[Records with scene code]
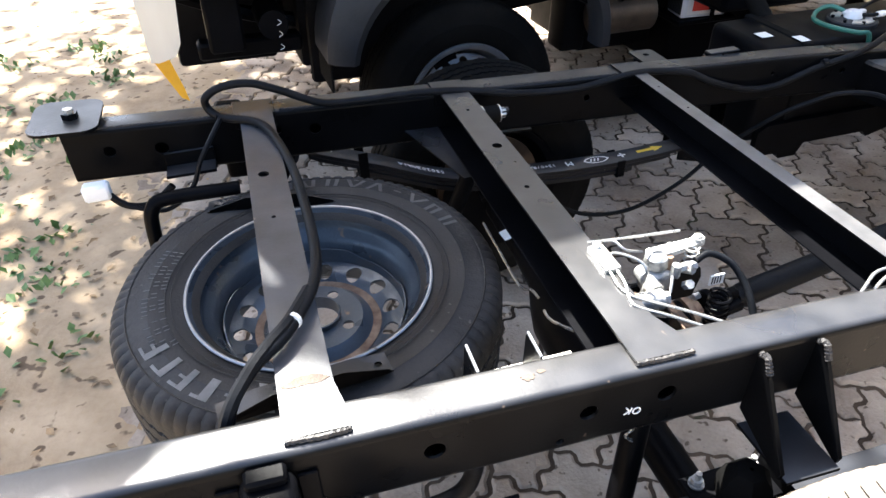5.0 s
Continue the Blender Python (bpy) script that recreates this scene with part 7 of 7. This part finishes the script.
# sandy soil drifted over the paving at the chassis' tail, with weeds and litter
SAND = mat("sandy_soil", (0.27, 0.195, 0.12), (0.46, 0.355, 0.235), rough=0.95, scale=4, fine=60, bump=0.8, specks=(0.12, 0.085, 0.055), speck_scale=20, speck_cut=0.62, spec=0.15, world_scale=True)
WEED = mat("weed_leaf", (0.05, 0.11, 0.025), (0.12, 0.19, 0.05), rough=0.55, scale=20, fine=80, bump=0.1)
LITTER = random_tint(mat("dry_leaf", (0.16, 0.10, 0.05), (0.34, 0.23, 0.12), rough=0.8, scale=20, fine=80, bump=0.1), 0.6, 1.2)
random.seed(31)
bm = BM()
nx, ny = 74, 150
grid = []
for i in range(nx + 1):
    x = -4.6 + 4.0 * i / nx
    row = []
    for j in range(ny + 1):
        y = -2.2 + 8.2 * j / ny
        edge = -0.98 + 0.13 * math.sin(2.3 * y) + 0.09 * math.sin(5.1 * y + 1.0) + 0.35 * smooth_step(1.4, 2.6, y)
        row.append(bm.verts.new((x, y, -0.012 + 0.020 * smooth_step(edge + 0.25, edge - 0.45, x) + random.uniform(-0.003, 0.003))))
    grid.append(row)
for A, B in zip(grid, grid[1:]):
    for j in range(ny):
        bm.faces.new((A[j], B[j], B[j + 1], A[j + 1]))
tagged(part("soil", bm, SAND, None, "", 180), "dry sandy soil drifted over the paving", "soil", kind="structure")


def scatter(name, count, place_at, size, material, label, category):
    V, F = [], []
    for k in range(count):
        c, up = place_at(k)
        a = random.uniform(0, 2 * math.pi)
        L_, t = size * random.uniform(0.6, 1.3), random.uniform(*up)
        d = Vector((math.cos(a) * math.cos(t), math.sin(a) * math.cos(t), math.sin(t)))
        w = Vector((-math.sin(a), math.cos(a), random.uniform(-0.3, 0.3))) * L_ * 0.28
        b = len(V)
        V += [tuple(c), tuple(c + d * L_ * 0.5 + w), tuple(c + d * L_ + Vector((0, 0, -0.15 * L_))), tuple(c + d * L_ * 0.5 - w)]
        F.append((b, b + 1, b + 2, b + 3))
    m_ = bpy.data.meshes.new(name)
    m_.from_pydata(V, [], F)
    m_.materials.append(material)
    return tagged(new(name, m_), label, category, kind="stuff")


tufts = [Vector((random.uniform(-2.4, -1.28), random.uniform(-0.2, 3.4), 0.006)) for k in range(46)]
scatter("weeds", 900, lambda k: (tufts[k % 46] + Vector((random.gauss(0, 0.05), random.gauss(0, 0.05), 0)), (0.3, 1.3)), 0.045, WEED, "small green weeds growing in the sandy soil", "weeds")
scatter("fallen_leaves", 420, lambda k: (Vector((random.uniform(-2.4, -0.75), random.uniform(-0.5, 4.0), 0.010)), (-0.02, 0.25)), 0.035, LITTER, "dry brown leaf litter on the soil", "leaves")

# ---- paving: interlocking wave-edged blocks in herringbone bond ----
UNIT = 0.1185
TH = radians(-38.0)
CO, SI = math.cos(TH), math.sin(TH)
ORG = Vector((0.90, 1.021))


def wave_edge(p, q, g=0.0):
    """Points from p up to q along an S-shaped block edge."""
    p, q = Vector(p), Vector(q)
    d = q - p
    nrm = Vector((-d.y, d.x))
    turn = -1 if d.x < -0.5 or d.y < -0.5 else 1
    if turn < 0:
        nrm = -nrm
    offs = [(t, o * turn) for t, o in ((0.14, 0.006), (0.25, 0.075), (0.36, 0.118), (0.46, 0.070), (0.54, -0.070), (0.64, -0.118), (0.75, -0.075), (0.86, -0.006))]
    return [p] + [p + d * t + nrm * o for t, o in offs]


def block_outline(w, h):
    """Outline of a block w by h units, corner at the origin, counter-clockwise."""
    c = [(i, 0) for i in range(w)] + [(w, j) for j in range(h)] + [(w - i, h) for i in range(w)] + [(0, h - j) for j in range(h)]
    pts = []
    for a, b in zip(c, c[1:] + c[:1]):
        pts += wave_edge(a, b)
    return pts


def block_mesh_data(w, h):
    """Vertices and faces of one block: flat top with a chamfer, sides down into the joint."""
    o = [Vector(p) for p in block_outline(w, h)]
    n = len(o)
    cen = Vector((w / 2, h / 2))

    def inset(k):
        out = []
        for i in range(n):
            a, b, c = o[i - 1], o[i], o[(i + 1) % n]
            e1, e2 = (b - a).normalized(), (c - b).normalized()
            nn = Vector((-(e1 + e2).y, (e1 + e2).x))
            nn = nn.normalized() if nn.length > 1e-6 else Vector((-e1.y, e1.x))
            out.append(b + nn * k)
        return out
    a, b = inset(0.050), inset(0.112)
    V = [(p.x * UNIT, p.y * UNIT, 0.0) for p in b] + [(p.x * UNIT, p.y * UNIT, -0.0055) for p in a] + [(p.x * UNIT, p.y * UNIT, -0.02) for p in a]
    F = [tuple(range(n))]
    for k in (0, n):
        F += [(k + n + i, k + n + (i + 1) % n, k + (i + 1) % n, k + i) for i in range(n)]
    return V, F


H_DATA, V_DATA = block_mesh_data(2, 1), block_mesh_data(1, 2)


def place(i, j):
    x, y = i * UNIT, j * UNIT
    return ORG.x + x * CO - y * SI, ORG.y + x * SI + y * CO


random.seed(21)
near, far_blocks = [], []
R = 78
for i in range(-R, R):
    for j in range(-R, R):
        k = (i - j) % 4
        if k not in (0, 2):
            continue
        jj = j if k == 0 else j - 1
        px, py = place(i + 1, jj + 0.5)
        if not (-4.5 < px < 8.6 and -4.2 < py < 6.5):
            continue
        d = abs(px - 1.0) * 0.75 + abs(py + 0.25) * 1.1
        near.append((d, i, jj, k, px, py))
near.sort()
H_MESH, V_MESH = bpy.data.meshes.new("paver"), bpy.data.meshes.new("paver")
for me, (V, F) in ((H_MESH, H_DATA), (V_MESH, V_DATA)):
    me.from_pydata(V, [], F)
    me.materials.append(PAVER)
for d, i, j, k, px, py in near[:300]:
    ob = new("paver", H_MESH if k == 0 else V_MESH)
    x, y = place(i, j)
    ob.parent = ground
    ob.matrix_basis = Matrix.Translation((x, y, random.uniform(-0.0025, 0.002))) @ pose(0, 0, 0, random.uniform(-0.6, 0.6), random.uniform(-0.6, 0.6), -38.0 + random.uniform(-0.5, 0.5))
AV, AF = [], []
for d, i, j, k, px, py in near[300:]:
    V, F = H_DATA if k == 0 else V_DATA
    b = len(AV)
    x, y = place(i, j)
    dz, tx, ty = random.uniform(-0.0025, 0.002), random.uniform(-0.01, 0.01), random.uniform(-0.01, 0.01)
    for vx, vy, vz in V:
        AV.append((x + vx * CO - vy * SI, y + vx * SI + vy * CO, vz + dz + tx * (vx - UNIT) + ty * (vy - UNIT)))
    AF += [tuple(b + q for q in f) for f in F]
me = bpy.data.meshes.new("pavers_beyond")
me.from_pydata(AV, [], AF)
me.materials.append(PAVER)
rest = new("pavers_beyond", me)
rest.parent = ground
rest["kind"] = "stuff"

* * *

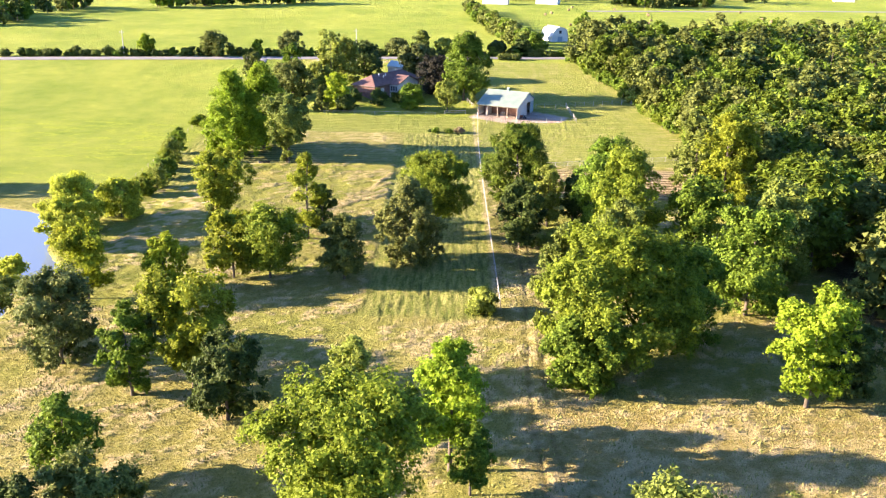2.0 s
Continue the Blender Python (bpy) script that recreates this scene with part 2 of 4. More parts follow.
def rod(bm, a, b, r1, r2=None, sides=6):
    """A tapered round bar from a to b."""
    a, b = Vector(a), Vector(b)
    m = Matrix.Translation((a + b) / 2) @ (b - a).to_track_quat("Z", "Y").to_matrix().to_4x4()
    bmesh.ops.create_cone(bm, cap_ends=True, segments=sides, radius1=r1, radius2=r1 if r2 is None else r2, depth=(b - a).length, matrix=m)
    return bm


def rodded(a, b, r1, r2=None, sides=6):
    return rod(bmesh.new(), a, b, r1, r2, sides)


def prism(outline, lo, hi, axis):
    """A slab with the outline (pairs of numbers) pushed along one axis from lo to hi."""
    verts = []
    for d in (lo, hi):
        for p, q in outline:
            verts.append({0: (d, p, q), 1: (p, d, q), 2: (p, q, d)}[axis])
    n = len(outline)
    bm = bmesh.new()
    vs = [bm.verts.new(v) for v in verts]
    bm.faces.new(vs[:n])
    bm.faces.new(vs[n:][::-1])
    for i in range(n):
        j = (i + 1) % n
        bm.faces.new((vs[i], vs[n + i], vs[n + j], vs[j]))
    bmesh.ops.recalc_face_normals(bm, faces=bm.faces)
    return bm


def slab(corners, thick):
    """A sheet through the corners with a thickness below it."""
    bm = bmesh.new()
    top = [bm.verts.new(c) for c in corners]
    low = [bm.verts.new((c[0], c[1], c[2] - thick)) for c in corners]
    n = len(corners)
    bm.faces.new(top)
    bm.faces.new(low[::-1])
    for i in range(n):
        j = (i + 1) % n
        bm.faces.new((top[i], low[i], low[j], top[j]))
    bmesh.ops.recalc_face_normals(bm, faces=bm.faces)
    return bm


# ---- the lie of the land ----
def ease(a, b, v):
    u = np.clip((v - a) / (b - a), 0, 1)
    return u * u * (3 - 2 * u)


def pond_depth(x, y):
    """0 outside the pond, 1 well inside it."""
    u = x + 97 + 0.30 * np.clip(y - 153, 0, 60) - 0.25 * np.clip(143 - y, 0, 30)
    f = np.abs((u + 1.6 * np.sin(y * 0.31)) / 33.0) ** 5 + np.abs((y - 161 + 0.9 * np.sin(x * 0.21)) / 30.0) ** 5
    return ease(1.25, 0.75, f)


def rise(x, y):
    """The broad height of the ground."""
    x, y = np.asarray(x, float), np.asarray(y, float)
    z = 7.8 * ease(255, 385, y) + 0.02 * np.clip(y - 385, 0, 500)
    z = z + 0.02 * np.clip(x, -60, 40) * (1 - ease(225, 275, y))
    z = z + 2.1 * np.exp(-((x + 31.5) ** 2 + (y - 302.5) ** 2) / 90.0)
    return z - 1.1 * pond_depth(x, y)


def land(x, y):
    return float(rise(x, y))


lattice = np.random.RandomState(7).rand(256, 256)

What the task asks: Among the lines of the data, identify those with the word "Python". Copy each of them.

Final result:
Continue the Blender Python (bpy) script that recreates this scene with part 7 of 7. This part finishes the script.
Continue the Blender Python (bpy) script that recreates this scene with part 2 of 4. More parts follow.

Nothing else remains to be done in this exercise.